- **Exercise directions**
Consider the listing below. Extract exactly the lines from the line containing "# ---- helpers" to the line containing "pose from metres", both included.

- **Raw data**

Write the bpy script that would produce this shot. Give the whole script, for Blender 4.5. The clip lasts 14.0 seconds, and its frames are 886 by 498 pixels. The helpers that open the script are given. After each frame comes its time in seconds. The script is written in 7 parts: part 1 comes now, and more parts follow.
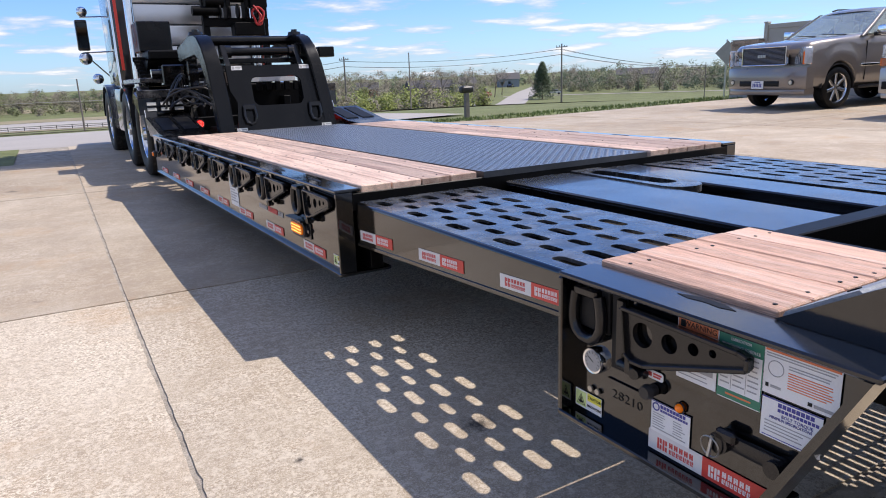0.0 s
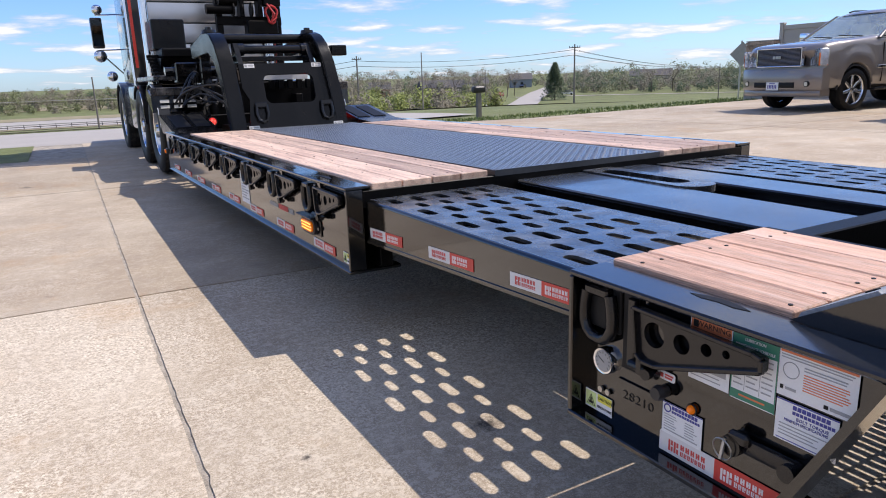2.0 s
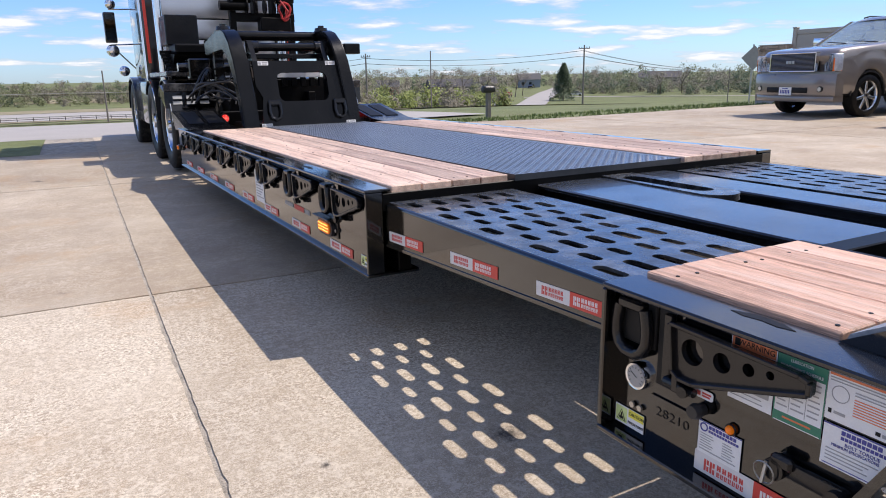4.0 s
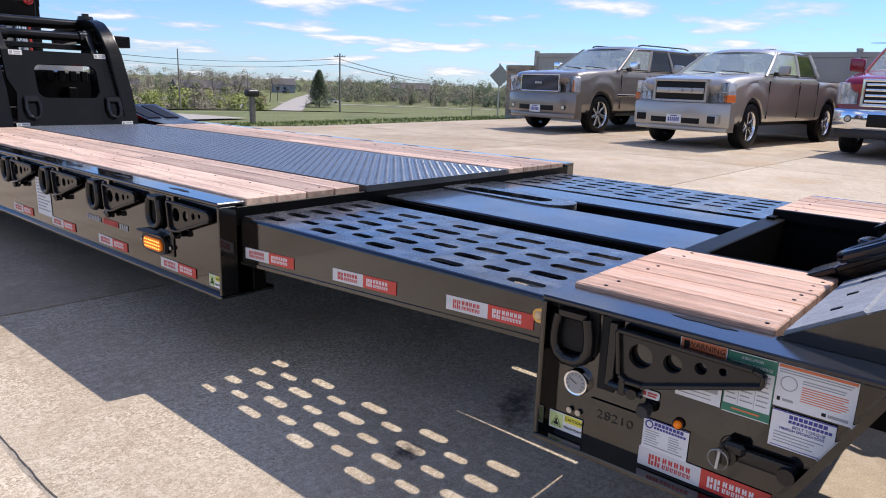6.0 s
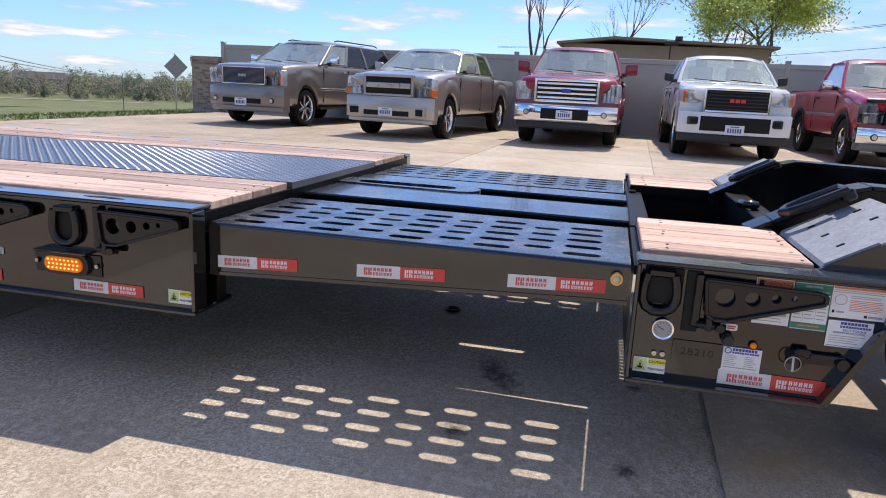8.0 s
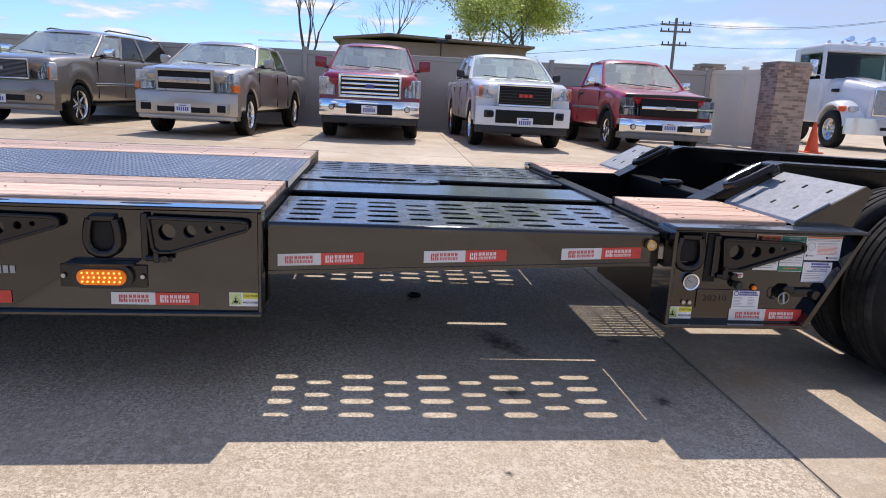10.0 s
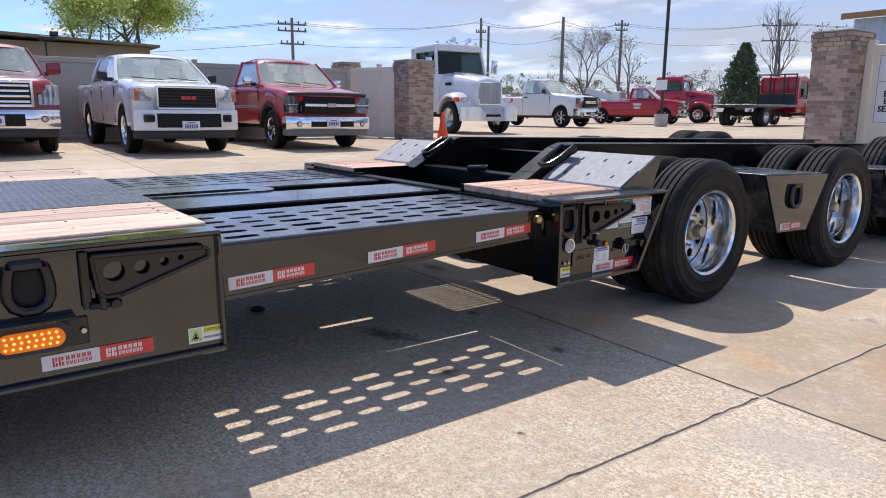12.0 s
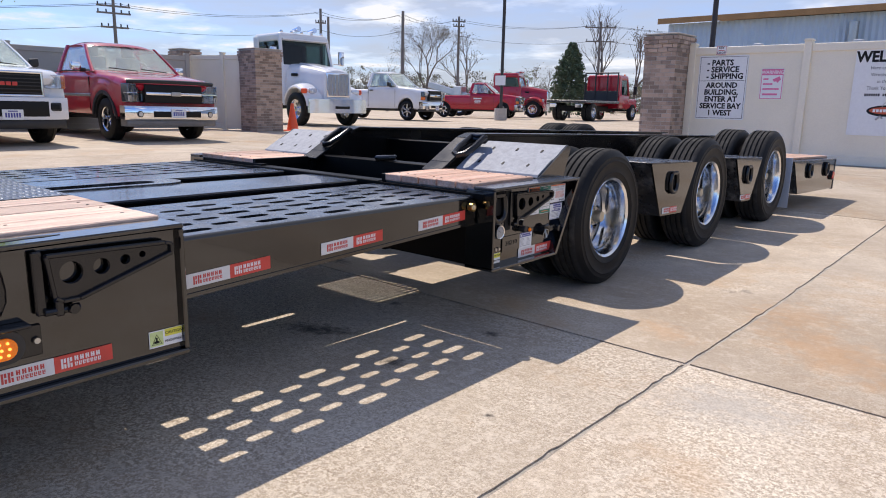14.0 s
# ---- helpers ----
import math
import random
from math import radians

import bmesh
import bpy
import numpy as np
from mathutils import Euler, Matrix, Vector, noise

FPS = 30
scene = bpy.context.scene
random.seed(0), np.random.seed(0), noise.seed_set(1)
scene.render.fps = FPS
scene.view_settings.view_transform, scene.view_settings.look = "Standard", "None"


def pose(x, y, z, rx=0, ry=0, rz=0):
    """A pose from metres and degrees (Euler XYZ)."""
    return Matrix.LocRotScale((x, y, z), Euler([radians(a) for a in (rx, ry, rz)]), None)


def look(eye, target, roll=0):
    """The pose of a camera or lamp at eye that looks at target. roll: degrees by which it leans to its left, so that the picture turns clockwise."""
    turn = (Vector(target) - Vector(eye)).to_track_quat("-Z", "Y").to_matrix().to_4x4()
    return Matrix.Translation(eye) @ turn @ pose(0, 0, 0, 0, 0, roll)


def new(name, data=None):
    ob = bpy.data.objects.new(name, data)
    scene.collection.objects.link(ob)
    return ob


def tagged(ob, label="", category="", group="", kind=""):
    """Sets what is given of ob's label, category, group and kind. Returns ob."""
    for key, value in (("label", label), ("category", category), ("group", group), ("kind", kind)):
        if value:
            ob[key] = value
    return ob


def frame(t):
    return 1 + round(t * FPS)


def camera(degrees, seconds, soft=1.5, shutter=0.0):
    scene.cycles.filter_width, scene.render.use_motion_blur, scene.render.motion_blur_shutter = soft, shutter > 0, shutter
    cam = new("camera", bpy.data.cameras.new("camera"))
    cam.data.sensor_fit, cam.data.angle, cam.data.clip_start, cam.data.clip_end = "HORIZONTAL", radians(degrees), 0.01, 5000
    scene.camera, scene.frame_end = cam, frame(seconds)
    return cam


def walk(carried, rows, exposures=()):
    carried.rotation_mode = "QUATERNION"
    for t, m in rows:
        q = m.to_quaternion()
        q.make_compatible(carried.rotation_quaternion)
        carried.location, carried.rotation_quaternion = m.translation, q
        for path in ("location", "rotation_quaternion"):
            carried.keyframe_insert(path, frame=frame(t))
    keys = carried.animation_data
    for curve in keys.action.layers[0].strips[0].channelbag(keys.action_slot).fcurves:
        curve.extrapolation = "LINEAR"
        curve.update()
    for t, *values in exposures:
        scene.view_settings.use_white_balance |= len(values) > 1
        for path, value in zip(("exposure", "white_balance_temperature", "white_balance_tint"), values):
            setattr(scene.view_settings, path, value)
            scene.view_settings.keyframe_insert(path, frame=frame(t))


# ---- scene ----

- **Task answer**
# ---- helpers ----
import math
import random
from math import radians

import bmesh
import bpy
import numpy as np
from mathutils import Euler, Matrix, Vector, noise

FPS = 30
scene = bpy.context.scene
random.seed(0), np.random.seed(0), noise.seed_set(1)
scene.render.fps = FPS
scene.view_settings.view_transform, scene.view_settings.look = "Standard", "None"


def pose(x, y, z, rx=0, ry=0, rz=0):
    """A pose from metres and degrees (Euler XYZ)."""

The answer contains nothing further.